Write the material out again, line by line, exactly as it is.

**** Dataset excerpt

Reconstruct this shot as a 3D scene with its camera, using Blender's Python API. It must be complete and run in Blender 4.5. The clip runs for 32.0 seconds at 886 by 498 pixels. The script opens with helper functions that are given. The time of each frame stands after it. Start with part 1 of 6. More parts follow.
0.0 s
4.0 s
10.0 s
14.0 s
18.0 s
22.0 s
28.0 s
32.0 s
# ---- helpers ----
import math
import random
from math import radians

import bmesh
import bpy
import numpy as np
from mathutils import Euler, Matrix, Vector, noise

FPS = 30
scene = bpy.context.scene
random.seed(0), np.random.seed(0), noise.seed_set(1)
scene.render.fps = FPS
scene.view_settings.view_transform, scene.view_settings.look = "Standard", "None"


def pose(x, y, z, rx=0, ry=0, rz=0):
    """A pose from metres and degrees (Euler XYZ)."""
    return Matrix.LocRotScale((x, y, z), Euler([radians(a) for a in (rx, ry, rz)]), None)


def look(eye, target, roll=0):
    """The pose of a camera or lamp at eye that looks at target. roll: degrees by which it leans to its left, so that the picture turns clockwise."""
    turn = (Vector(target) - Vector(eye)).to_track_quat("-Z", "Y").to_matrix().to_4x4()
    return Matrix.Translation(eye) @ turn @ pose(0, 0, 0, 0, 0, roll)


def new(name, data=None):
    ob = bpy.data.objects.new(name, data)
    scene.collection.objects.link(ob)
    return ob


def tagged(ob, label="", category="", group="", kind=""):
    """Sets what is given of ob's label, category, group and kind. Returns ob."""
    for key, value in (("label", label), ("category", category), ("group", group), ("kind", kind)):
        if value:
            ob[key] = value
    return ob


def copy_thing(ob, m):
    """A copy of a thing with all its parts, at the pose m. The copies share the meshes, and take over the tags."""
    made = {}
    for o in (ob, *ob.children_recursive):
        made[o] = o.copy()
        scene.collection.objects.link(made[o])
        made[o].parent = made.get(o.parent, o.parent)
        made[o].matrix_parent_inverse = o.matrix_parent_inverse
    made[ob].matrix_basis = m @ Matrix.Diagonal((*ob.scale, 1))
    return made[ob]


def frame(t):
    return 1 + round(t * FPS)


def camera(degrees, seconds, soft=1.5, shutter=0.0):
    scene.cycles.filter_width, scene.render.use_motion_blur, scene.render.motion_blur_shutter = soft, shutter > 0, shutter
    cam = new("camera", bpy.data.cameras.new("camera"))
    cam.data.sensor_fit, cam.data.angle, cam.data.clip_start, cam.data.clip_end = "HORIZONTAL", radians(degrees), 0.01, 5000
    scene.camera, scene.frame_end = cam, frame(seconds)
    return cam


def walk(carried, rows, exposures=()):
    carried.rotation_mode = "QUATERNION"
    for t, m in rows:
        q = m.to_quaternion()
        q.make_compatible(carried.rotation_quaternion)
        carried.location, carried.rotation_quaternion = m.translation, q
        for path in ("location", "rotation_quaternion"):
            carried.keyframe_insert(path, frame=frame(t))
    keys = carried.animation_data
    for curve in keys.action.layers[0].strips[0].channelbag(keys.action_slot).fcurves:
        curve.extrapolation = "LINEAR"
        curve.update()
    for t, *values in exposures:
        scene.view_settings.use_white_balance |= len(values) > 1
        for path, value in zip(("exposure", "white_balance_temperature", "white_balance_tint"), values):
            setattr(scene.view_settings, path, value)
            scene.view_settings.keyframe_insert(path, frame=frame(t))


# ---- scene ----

********

Result of the exercise:
Reconstruct this shot as a 3D scene with its camera, using Blender's Python API. It must be complete and run in Blender 4.5. The clip runs for 32.0 seconds at 886 by 498 pixels. The script opens with helper functions that are given. The time of each frame stands after it. Start with part 1 of 6. More parts follow.
0.0 s
4.0 s
10.0 s
14.0 s
18.0 s
22.0 s
28.0 s
32.0 s
# ---- helpers ----
import math
import random
from math import radians

import bmesh
import bpy
import numpy as np
from mathutils import Euler, Matrix, Vector, noise

FPS = 30
scene = bpy.context.scene
random.seed(0), np.random.seed(0), noise.seed_set(1)
scene.render.fps = FPS
scene.view_settings.view_transform, scene.view_settings.look = "Standard", "None"


def pose(x, y, z, rx=0, ry=0, rz=0):
    """A pose from metres and degrees (Euler XYZ)."""
    return Matrix.LocRotScale((x, y, z), Euler([radians(a) for a in (rx, ry, rz)]), None)


def look(eye, target, roll=0):
    """The pose of a camera or lamp at eye that looks at target. roll: degrees by which it leans to its left, so that the picture turns clockwise."""
    turn = (Vector(target) - Vector(eye)).to_track_quat("-Z", "Y").to_matrix().to_4x4()
    return Matrix.Translation(eye) @ turn @ pose(0, 0, 0, 0, 0, roll)


def new(name, data=None):
    ob = bpy.data.objects.new(name, data)
    scene.collection.objects.link(ob)
    return ob


def tagged(ob, label="", category="", group="", kind=""):
    """Sets what is given of ob's label, category, group and kind. Returns ob."""
    for key, value in (("label", label), ("category", category), ("group", group), ("kind", kind)):
        if value:
            ob[key] = value
    return ob


def copy_thing(ob, m):
    """A copy of a thing with all its parts, at the pose m. The copies share the meshes, and take over the tags."""
    made = {}
    for o in (ob, *ob.children_recursive):
        made[o] = o.copy()
        scene.collection.objects.link(made[o])
        made[o].parent = made.get(o.parent, o.parent)
        made[o].matrix_parent_inverse = o.matrix_parent_inverse
    made[ob].matrix_basis = m @ Matrix.Diagonal((*ob.scale, 1))
    return made[ob]


def frame(t):
    return 1 + round(t * FPS)


def camera(degrees, seconds, soft=1.5, shutter=0.0):
    scene.cycles.filter_width, scene.render.use_motion_blur, scene.render.motion_blur_shutter = soft, shutter > 0, shutter
    cam = new("camera", bpy.data.cameras.new("camera"))
    cam.data.sensor_fit, cam.data.angle, cam.data.clip_start, cam.data.clip_end = "HORIZONTAL", radians(degrees), 0.01, 5000
    scene.camera, scene.frame_end = cam, frame(seconds)
    return cam


def walk(carried, rows, exposures=()):
    carried.rotation_mode = "QUATERNION"
    for t, m in rows:
        q = m.to_quaternion()
        q.make_compatible(carried.rotation_quaternion)
        carried.location, carried.rotation_quaternion = m.translation, q
        for path in ("location", "rotation_quaternion"):
            carried.keyframe_insert(path, frame=frame(t))
    keys = carried.animation_data
    for curve in keys.action.layers[0].strips[0].channelbag(keys.action_slot).fcurves:
        curve.extrapolation = "LINEAR"
        curve.update()
    for t, *values in exposures:
        scene.view_settings.use_white_balance |= len(values) > 1
        for path, value in zip(("exposure", "white_balance_temperature", "white_balance_tint"), values):
            setattr(scene.view_settings, path, value)
            scene.view_settings.keyframe_insert(path, frame=frame(t))


# ---- scene ----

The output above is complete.